Information provided -
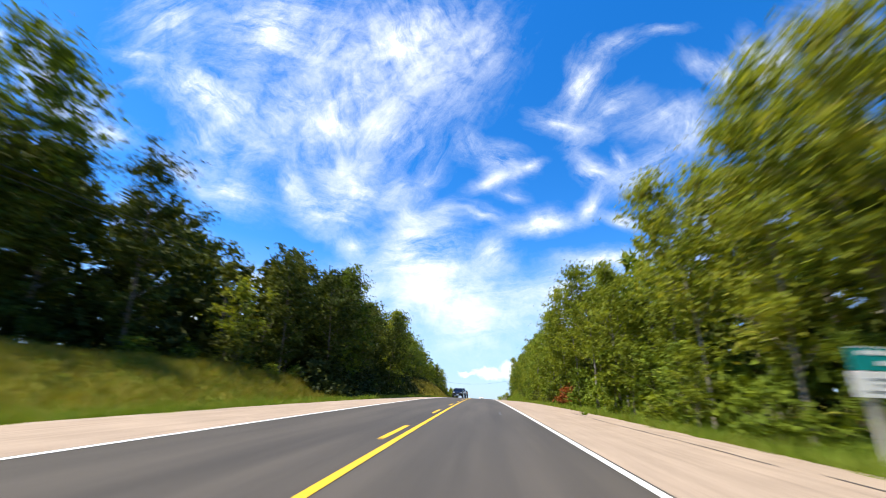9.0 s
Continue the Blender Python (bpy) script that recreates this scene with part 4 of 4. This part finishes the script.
# ---- utility poles and cables ----
def utility_pole(x, y, height, arm=1.8):
    z = float(ground_z(x, y))
    root = thing("utility_pole", pose(x, y, z), "weathered wooden utility pole with one crossarm", "utility pole", "utility poles")
    part("pole", cyl((0, 0, -0.4), (0.03, 0, height), 0.16, 0.11, 10), POLE_WOOD, root)
    part("crossarm", box(0, -0.14, height - 0.25, arm, 0.10, 0.12, bevel=0.01), POST_WOOD, root, "pale weathered crossarm")
    for k in (-0.85, 0.0, 0.85):
        bm = bmesh.new()
        bm_cyl(bm, (k * arm / 2, -0.14, height - 0.19), (k * arm / 2, -0.14, height - 0.08), 0.02, 0.02, 8)
        bm_cyl(bm, (k * arm / 2, -0.14, height - 0.08), (k * arm / 2, -0.14, height + 0.03), 0.045, 0.03, 8)
        part("insulator", bm, STEEL, root)
    return Vector((x, y - 0.14, z + height))


def cable(a, b, sag, radius=0.016, label="thin dark overhead cable"):
    a, b = np.array(a, float), np.array(b, float)
    pts = [a + (b - a) * t - np.array([0, 0, 4 * sag * t * (1 - t)]) for t in np.linspace(0, 1, 25)]
    V, Fq = tube(pts, [radius] * 25, 5)
    tagged(new("overhead_cable", fast_mesh("overhead_cable", V, Fq, CABLE)), label, "cable", "overhead cables")


POLES = [utility_pole(x, y, h) for x, y, h in ((-21.0, 39.3, 4.2), (-21.8, 122.5, 7.1), (-20.0, 251, 9.4), (-22.2, 485, 11.2), (-27.0, 560, 11.8))]
for a, b in zip(POLES[:2], POLES[1:3]):
    for k in (-0.7, 0.7):
        cable(a + Vector((k, 0, 0)), b + Vector((k, 0, 0)), 1.1)
for k in (-0.7, 0.7):
    cable(POLES[3] + Vector((k, 0, 0)), POLES[4] + Vector((k, 0, 0)), 0.8)
# one cable across the road at the crest
pole_a = utility_pole(-24.0, 420, float(road_z(420) - ground_z(-24.0, 420)) + 10.7)
pole_b = utility_pole(24.0, 420, float(road_z(420) - ground_z(24.0, 420)) + 13.3)
cable(pole_a, pole_b, 3.3, 0.024)


# ---- signs and mailboxes ----
TEAL = simple("teal_sign_sheeting", (0.004, 0.25, 0.24), 0.45, 0, 0.05)
SIGN_WHITE = simple("white_sign_sheeting", (0.80, 0.80, 0.79), 0.45, 0, 0.04)
SIGN_GREY = simple("grey_lettering", (0.30, 0.31, 0.33), 0.5, 0, 0.05)
YELLOW_SIGN = simple("yellow_sign_sheeting", (0.80, 0.46, 0.01), 0.4, 0, 0.05)
BLACK_PAINT = simple("black_paint", (0.012, 0.012, 0.012), 0.45, 0, 0.1)
RUST_BOX = simple("faded_red_paint", (0.42, 0.16, 0.10), 0.6, 0, 0.25, 7)
BLUE_PLASTIC = simple("blue_plastic", (0.03, 0.07, 0.28), 0.4, 0, 0.1)
PALE_WOOD = bark_material("pale_sawn_wood", (0.40, 0.37, 0.31), (0.62, 0.58, 0.50))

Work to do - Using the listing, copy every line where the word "part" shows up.

Completed task -
Continue the Blender Python (bpy) script that recreates this scene with part 4 of 4. This part finishes the script.
    part("pole", cyl((0, 0, -0.4), (0.03, 0, height), 0.16, 0.11, 10), POLE_WOOD, root)
    part("crossarm", box(0, -0.14, height - 0.25, arm, 0.10, 0.12, bevel=0.01), POST_WOOD, root, "pale weathered crossarm")
        part("insulator", bm, STEEL, root)